A: The company plans to primarily invest in underwriting opportunities with outstanding returns, deploying capital back into the business. They have a $50 million share buyback plan, of which $3 million has been utilized, and they plan to fully utilize it before considering a new program. -
Specialty Growth Expectations
Q: Will Specialty grow 40% in 2024?
A: Yes, they project Specialty growth in gross written premium of 40% in 2024, mirroring the growth achieved in 2023. They see potential to expand existing lines, particularly in Marine, Aviation and Aerospace, and Property D&F. -
Tax Rate Guidance
Q: Explain the 14% tax rate for 2024.
A: The expected tax rate for 2024 is approximately 14%, depending on where profits arise. In 2023, the tax rate was lower due to profits in low-tax jurisdictions like Bermuda. They are considering the impact of Bermuda's new 15% Corporate Tax Act, which may affect future tax rates. -
Acquisition Prospects
Q: Does your structure deter potential buyers?
A: Management acknowledges that the unique structure may require more investor education but emphasizes it has resulted in their strong performance, including a market-leading combined ratio of 82.1%. They plan to spend more time with investors to increase comfort with the structure. -
Reinsurance Retention Ratio
Q: Will net/gross written premium ratio change in 2024?
A: They expect the retention ratio in 2024 to be broadly similar to 2023, as their outwards reinsurance program remains consistent. Retentions and quota shares are in place, and they are pleased with how the program worked last year. -
Alignment with MGU
Q: Did you reject any MGU business?
A: They have a very aligned approach with the MGU and share a similar view of risk. Occasionally, they discuss certain lines like primary D&F or casualty, where they may not have appetite, but overall, they are pleased with the portfolio. -
IP Finance Line Update
Q: What's the update on the IP finance line?

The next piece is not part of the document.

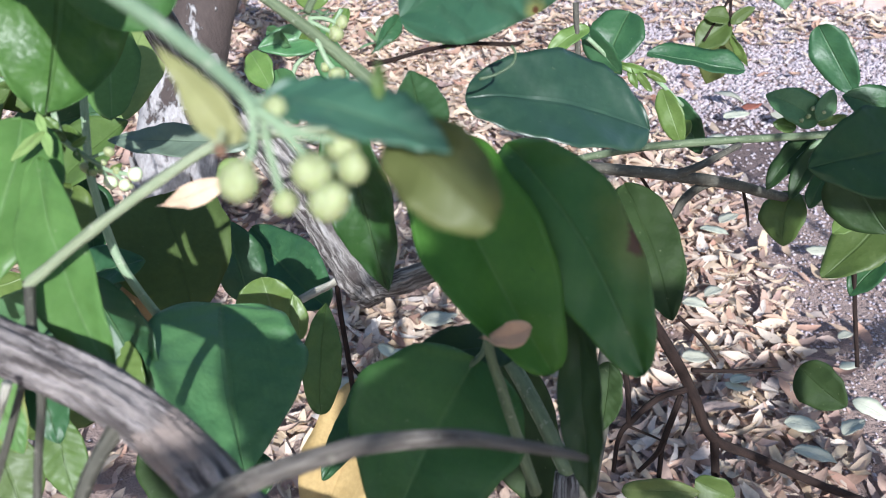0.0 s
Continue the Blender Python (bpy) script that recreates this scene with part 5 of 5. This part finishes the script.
# most sit up-sun of the leaves and ground they darken; all are unseen
SHADE_CLUMPS = (
    (0.205, -0.51, 1.335, 0.035, 0.03, 0.012, 80),
    (0.158, -0.51, 1.40, 0.025, 0.03, 0.02, 24, 0.6),
    (0.04, -0.42, 1.19, 0.03, 0.03, 0.012, 10, 0.8),
    (0.125, -0.42, 1.245, 0.03, 0.03, 0.02, 30),
    (0.188, -0.51, 1.415, 0.012, 0.02, 0.01, 12, 0.5),
    (0.52, 0.01, 1.16, 0.14, 0.1, 0.1, 36),
    (0.8, -1.25, 1.45, 0.28, 0.2, 0.15, 46),
    (0.15, 0.3, 2.55, 0.5, 0.35, 0.22, 150),
    (0.393, -0.51, 1.464, 0.04, 0.03, 0.03, 26, 0.7),
    (-0.070, -0.219, 1.237, 0.006, 0.008, 0.006, 7, 0.26),
    (0.40, -0.75, 1.28, 0.11, 0.1, 0.06, 24),
    (-1.3, 0.3, 1.7, 0.4, 0.6, 0.3, 320),
    (-0.9, -0.9, 1.6, 0.4, 0.3, 0.4, 300),
    (2.1, -0.4, 1.4, 0.35, 0.4, 0.4, 260),
)
unseen_crown()


# ---- the trunk and limbs below and beside the view ----
def limbs():
    """The trunk stands under the shoot; limbs join it to the branches and, unseen, to the clumps added for shade."""
    trunk_line = [(0.045, 0.17, -0.08, 0.052), (0.05, 0.18, 0.02, 0.044), (0.055, 0.19, 0.3, 0.036), (0.05, 0.2, 0.52, 0.034), (0.04, 0.205, 0.66, 0.031), (0.03, 0.20, 0.72, 0.024)]
    trunk = under(new("trunk", tube("trunk", trunk_line, BARK, 40, 8, 0.1, 0.1, 31)), lemon_tree)
    tagged(trunk, "short grey-brown trunk of the lemon tree")
    ways = (
        (PALE_BARK, [(0.04, 0.2, 0.6, 0.02), (0.02, 0.17, 0.75, 0.016), (-0.012, 0.15, 0.86, 0.0132), (-0.026, 0.149, 0.9, 0.0125)]),
        (BARK, [(0.05, 0.2, 0.55, 0.018), (0.08, 0.25, 0.66, 0.011), (0.086, 0.29, 0.757, 0.006)]),
        (GREY_TWIG, [(0.05, 0.2, 0.5, 0.014), (0.1, 0.36, 0.52, 0.011), (0.16, 0.55, 0.6, 0.009), (0.171, 0.608, 0.64, 0.008)]),
        (GREY_TWIG, [(0.045, 0.2, 0.6, 0.02), (-0.3, 0.12, 0.85, 0.017), (-0.8, 0.2, 1.3, 0.013), (-1.3, 0.3, 1.7, 0.007)]),
        (GREY_TWIG, [(0.045, 0.18, 0.5, 0.022), (-0.3, -0.3, 0.8, 0.018), (-0.65, -0.65, 1.2, 0.013), (-0.9, -0.9, 1.6, 0.007)]),
        (GREY_TWIG, [(0.055, 0.18, 0.45, 0.022), (0.45, -0.1, 0.75, 0.018), (1.2, -0.3, 1.05, 0.013), (2.1, -0.4, 1.4, 0.007)]),
        (GREY_TWIG, [(0.45, -0.1, 0.75, 0.013), (0.5, -0.05, 0.98, 0.009), (0.52, 0.01, 1.16, 0.004)]),
        (GREY_TWIG, [(1.2, -0.3, 1.05, 0.009), (0.95, -0.3, 1.7, 0.007), (0.5, 0.05, 2.3, 0.005), (0.15, 0.3, 2.55, 0.003)]),
        (GREY_TWIG, [(1.2, -0.3, 1.05, 0.010), (0.98, -0.85, 1.28, 0.007), (0.8, -1.25, 1.45, 0.004)]),
        (GREY_TWIG, [(0.36, -0.4, 1.05, 0.006), (0.22, -0.43, 1.16, 0.004), (0.04, -0.42, 1.19, 0.002)]),
        (GREY_TWIG, [(0.04, -0.42, 1.19, 0.002), (-0.01, -0.33, 1.24, 0.0015), (-0.070, -0.219, 1.237, 0.001)]),
        (GREY_TWIG, [(0.40, -0.75, 1.28, 0.002), (0.40, -0.6, 1.38, 0.0016), (0.393, -0.51, 1.464, 0.001)]),
        (GREY_TWIG, [(0.36, -0.4, 1.05, 0.006), (0.40, -0.6, 1.18, 0.004), (0.40, -0.75, 1.28, 0.002)]),
        (GREY_TWIG, [(0.45, -0.1, 0.75, 0.014), (0.36, -0.4, 1.05, 0.010), (0.26, -0.5, 1.25, 0.006), (0.205, -0.51, 1.33, 0.003)]),
    )
    for i, (mat, line) in enumerate(ways):
        under(new("limb", tube("limb", line, mat, 20, 6, 0.06, 0.08, 40 + i)), lemon_tree)


limbs()


# ---- fallen leaves ----
def fallen(mats, x, y, size, seed, label, group, z=0.03, tip=0.2, turn=3.14):
    rng = random.Random(seed)
    me = blade(mats, size, size * rng.uniform(0.46, 0.62), rng.uniform(-0.08, 0.1), rng.uniform(-0.05, 0.3), (0.85, 0.7, 0.9), 0.02, seed, 8, 2)
    ob = tagged(new("fallen_leaf", me), label, "leaf", group)
    ob.matrix_world = Matrix.Translation((x, y, z)) @ Euler((rng.uniform(-tip, tip), rng.uniform(-tip, tip) * 0.75, rng.uniform(-turn, turn))).to_matrix().to_4x4() @ Matrix.Translation((-size / 2, 0, 0))
    return ob


for x, y, size in (
    (0.779, 2.184, 0.096),
    (0.775, 2.090, 0.075),
    (0.895, 2.075, 0.072),
    (0.627, 1.605, 0.057),
    (0.584, 1.555, 0.063),
    (0.781, 1.486, 0.054),
    (0.734, 1.213, 0.041),
    (-0.002, 1.290, 0.074),
    (-0.092, 1.193, 0.050),
    (-0.067, 1.189, 0.044),
    (0.507, 1.091, 0.045),
    (0.453, 1.164, 0.050),
    (0.516, 1.105, 0.045),
    (0.586, 0.999, 0.057),
    (0.708, 1.028, 0.065),
    (0.584, 0.934, 0.066),
    (0.666, 0.991, 0.055),
    (0.262, 1.020, 0.056),
    (0.711, 1.135, 0.039),
    (0.702, 1.962, 0.072),
    (0.781, 1.406, 0.054),
    (0.691, 1.925, 0.059),
    (0.122, 1.300, 0.063),
    (0.531, 1.347, 0.054),
    (0.117, 1.344, 0.044),
    (0.485, 1.312, 0.050),
    (-0.155, 1.109, 0.059),
    (0.637, 1.965, 0.060),
):
    fallen(PALE_FALLEN, x, y, size, int(x * 1000) + 77, "pale grey-green leaf fallen on the bed", "pale fallen leaves", turn=0.7)
fallen(RED_FALLEN, 0.829, 2.146, 0.055, 9, "curled red-brown leaf fallen on the gravel", "")
lawn_rng = random.Random(21)
for i in range(296):
    x = lawn_rng.uniform(-1.5, 2.2) if i % 5 else lawn_rng.uniform(1.2, 2.3)
    y = edge_y(x) + 0.24 + 1.9 * lawn_rng.random() ** 1.2
    fallen(LAWN_DRY, x, y, lawn_rng.uniform(0.04, 0.08), i, "dry straw-coloured leaf lying on the lawn", "leaves on the lawn", 0.04, 0.5)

A: There has been no movement in losses in the IP finance portfolio. As it's a new line of business, they have adjusted assumptions and pricing, resulting in fewer deals hitting hurdle rates than planned, but believe this cautious approach is appropriate. Notably, they have no exposure to Vesttoo. -
Catastrophe Load in Loss Ratio
Q: What's the catastrophe load in loss ratio?
A: The catastrophe loads are roughly 160%, varying by geography and peril. In 2021, they formed their own view of risk to better reflect climate change and inflation impacts. -
Middle East Marine Exposure
Q: Do you have exposure to Middle East Marine?
A: They have no concentration of exposure in the Middle East and no known material losses. There are opportunities in political violence and war policies, specifically in marine war and breach, which they are taking advantage of, though not to the same degree as post-Ukraine. -
Property D&F Rate Increases
Q: Will Property D&F rates increase less in 2024?
A: They are still seeing positive rate movement in Property D&F and expect to grow with positive price movement in 2024. As a lead market, they obtain better terms and conditions by structuring deals and seeing them before peers. -
Bespoke Growth Outlook
Q: Why is Bespoke growth expected to be flat in 2024?
A: Bespoke deal flow is less predictable, and while they have a robust pipeline, deals must hit risk-adjusted returns. They expect the portfolio to be similar to 2023, with heavier weighting in the second half of the year. -
Specialty Expense Ratio
Q: Why was the Specialty expense ratio low?
A: The lower policy acquisition ratio in Specialty this quarter is due to business mix within that line. -
Structured Credit Product Growth
Q: Discuss structured credit product growth.
A: In Q4, they wrote $102 million of new business, including structured credit, which consists of regulatory capital relief transactions with major European banks on asset-backed portfolios. These deals typically occur at year-end as institutions seek capital relief. -
Shifting Exposures
Q: Will 2024 exposures differ from 2023?
A: They expect the portfolio in 2024 to look very similar to 2023, with gross written premium split as 62% Specialty, 20% Bespoke, and 18% Reinsurance. They always evaluate new opportunities but see positive movement in all lines.